One of the things I love about Facebook is it has allowed a diverse group of people to stay more intimately in my life than would otherwise be possible. People who I’ve met only superficially are able to passively share their interests and passions with me and from those interests valuable conversations can form. Yesterday this article was posted by someone who I have only met once or twice (in fact, I think I met her at a party to help send her to Burning Man in 2010 but I was embarrassingly drunk and hope she doesn’t really remember that). The article was then posted today by someone who I have a much stronger internet relationship with than I ever had with her in real life.

Well, I posted that article today after reading it and for once didn’t really know what I thought. I am pleased that a conversation developed on my wall among my diverse network and with it came links and resources for those interested in what was being discussed (it truly is a wonderful time to be alive). Anyway, here are some of the thoughts from my perspective. I am not far enough removed from my ego to clearly see this from another person’s perspective but maybe some day.

As an introvert it has always been a nerve-racking experience to navigate intimate interactions. I like explicit consent in all things but much of society tells us that men  need to be the aggressor and try to interpret puzzling (to me) signals that women give off. To be honest, I have no idea if eye-contact and a smile is really an invitation to say hi… or if a touch on the arm is flirting or something else… I already suck at it and the INTJ part of me fears making someone else uncomfortable way more than my own rejection. I am very comfortable alone and don’t mind going home from a bar or party by myself.

The internet has provided me with a way around that though. I can passively share my thoughts online which will attract those people who might be interested in similar things. While I don’t use my blog and FB to call out specific people, when I post polyamorous views, comfort with BDSM, and a sex-positive outlook it opens up dialogue between me and other people  (though bangwithfriends is still an awesome concept in my mind). But, in some ways I kind of view this as a cop out.

I still don’t approach women often or initiate any type of relationship. I often use my online openness as an excuse to be passive in real life by telling myself “they must not be interested or else they would say something”. There are still signals to navigate and games to play, but this article provide me with some good dialogue once intimacy has started and has also started online conversations around the issue of pressure placed on women to be the gatekeepers of sex and the social norm of men pushing the boundaries.

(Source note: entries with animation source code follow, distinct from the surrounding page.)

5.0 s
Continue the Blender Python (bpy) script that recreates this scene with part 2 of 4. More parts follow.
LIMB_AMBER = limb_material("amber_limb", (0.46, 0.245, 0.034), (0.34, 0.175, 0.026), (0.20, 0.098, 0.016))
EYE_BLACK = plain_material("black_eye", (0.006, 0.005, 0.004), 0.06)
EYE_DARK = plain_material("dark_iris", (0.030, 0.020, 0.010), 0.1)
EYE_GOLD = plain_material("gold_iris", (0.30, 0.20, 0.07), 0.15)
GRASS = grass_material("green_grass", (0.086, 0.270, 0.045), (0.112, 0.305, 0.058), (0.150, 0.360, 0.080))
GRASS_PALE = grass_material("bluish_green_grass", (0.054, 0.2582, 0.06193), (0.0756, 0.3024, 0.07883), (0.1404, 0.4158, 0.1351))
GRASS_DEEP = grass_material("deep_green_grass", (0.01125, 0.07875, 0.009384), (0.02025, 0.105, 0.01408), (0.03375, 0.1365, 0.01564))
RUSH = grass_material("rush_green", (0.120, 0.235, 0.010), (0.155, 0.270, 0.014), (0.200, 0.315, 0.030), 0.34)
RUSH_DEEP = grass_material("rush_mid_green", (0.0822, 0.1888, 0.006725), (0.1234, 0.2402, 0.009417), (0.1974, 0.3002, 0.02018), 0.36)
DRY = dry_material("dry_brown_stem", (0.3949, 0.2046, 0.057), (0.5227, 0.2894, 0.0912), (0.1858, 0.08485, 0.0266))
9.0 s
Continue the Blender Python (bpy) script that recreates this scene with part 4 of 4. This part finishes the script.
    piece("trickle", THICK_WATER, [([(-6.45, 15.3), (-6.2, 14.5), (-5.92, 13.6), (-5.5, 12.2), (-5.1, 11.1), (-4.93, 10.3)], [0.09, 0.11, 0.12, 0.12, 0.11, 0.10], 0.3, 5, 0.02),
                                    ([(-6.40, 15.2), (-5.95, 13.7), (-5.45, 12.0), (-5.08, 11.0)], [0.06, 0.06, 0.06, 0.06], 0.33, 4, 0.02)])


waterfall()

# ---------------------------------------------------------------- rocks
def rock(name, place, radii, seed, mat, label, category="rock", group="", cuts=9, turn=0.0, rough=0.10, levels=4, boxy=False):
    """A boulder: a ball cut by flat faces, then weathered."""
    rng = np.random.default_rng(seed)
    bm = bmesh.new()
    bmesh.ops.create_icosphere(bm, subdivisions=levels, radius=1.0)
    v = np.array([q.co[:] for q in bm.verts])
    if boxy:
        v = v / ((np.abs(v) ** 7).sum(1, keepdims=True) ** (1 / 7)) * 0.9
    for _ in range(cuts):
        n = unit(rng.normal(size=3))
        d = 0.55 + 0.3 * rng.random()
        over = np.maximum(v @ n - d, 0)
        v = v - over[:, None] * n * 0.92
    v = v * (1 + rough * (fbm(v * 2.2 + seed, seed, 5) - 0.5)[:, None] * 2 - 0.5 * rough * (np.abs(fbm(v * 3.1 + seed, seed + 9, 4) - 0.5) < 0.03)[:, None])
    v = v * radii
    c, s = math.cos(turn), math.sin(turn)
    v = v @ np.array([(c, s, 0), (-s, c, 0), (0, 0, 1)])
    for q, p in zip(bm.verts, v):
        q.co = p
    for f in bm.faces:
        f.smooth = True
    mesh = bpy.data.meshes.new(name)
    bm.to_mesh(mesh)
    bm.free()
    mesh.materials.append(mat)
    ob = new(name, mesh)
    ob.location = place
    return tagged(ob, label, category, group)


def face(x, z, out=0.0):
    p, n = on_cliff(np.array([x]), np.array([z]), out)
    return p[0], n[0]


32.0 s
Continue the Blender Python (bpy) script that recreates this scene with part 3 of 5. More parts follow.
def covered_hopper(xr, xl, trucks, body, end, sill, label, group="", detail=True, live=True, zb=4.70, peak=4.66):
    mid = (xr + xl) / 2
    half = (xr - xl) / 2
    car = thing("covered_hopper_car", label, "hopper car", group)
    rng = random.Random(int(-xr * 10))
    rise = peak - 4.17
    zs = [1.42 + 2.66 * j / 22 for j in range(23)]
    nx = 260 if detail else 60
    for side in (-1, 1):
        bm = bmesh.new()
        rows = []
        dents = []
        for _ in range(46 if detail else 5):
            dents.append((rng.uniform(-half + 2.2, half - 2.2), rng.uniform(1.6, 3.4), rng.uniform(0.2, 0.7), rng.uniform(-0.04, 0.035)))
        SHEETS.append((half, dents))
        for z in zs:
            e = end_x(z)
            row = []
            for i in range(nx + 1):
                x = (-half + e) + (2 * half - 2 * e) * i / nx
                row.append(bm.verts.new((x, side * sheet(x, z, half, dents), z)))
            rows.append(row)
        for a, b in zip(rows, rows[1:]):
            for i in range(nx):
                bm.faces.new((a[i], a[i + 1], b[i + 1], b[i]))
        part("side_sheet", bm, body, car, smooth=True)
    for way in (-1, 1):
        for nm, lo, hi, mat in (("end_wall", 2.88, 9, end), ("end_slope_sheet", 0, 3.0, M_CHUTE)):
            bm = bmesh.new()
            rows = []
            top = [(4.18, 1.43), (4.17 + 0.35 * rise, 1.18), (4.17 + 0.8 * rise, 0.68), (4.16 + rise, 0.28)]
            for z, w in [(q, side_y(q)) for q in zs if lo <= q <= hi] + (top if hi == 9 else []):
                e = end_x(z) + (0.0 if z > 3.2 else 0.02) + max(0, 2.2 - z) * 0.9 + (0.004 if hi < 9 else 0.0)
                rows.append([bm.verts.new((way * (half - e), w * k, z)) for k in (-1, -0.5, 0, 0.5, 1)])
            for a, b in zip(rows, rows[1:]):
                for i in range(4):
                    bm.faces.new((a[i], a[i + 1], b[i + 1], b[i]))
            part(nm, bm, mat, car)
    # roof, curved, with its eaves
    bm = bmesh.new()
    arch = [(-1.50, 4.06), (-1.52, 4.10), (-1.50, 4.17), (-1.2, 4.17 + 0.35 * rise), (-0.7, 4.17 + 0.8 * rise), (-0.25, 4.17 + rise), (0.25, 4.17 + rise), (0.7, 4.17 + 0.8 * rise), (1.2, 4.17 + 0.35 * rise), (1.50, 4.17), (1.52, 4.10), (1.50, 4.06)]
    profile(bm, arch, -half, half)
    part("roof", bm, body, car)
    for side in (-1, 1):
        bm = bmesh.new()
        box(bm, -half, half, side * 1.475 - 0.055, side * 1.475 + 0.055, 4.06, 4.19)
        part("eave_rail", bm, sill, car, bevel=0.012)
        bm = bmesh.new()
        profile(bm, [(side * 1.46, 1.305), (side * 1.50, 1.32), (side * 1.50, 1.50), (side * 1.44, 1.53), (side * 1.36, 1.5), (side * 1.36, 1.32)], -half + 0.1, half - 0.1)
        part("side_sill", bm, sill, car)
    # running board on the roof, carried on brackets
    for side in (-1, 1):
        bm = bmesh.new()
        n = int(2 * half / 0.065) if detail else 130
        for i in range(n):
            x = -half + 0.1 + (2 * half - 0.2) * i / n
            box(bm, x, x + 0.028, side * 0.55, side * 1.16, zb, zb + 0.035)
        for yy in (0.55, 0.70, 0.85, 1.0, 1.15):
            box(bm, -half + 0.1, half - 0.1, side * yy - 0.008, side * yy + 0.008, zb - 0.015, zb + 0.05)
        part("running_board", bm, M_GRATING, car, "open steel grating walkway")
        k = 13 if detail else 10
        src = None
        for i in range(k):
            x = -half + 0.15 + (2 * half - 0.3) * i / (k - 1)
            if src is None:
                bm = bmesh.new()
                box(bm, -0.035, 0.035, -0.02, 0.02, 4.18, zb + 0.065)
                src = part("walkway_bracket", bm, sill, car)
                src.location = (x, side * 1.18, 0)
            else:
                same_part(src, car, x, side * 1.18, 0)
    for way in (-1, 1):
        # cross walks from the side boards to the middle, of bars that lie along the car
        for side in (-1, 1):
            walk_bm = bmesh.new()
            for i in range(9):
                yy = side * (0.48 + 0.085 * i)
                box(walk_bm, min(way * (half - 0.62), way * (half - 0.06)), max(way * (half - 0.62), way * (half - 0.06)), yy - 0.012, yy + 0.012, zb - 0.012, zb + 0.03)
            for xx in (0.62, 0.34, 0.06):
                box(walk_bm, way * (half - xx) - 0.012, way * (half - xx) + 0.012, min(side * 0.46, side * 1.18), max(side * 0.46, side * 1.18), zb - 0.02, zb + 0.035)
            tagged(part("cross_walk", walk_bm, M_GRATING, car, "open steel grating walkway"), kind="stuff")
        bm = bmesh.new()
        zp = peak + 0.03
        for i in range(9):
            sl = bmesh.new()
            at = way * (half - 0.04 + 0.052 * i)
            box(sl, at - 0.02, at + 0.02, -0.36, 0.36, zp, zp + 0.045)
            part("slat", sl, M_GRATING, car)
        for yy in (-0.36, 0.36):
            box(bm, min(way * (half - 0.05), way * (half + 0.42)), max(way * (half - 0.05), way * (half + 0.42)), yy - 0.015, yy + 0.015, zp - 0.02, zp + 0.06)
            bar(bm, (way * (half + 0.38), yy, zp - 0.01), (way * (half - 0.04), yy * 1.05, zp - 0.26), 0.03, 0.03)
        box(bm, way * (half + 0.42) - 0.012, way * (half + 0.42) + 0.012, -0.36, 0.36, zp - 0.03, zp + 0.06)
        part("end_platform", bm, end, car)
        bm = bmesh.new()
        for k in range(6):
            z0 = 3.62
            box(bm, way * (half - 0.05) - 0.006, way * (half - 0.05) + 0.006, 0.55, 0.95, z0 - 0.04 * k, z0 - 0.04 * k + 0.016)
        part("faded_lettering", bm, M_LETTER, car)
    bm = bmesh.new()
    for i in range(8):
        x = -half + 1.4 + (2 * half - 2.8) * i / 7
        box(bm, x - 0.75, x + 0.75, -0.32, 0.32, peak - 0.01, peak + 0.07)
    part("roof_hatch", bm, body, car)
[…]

I love the idea of very explicit consent and I am glad these things are being talked about. I think more women would be open to expressing their sexuality if they knew that they wouldn’t be harshly judged by their partner(s) or friends. In the same vein, men (or at least I) would be more likely to approach women if we didn’t feel like every expression of interest was a huge inconvenience or would be interpreted as an attempt to use and abuse. Basically, I don’t want women to interpret my attraction or interest in intimacy as pressure or something chauvinistic.

I certainly would love it if we could send clear and concise signals in all situations. It would be absolutely fantastic to have a woman who was attracted to me to send me a FB message like “hey, you’re cute and I’d like to cuddle and kiss for a bit at some point” (or a more kinky couple to come up and say “hey, you and you’re girlfriend are cute, how about you two curl up with us and see how things go”) and know that all actions would be communicated clearly. As was pointed out by my friend, people into kink (particularly BDSM and polys) do have a more established culture of explicit consent and open communication, I can only hope that the internet age will usher this in for all intimate relationships because sex and love is awesome when all parties are open and satisfied.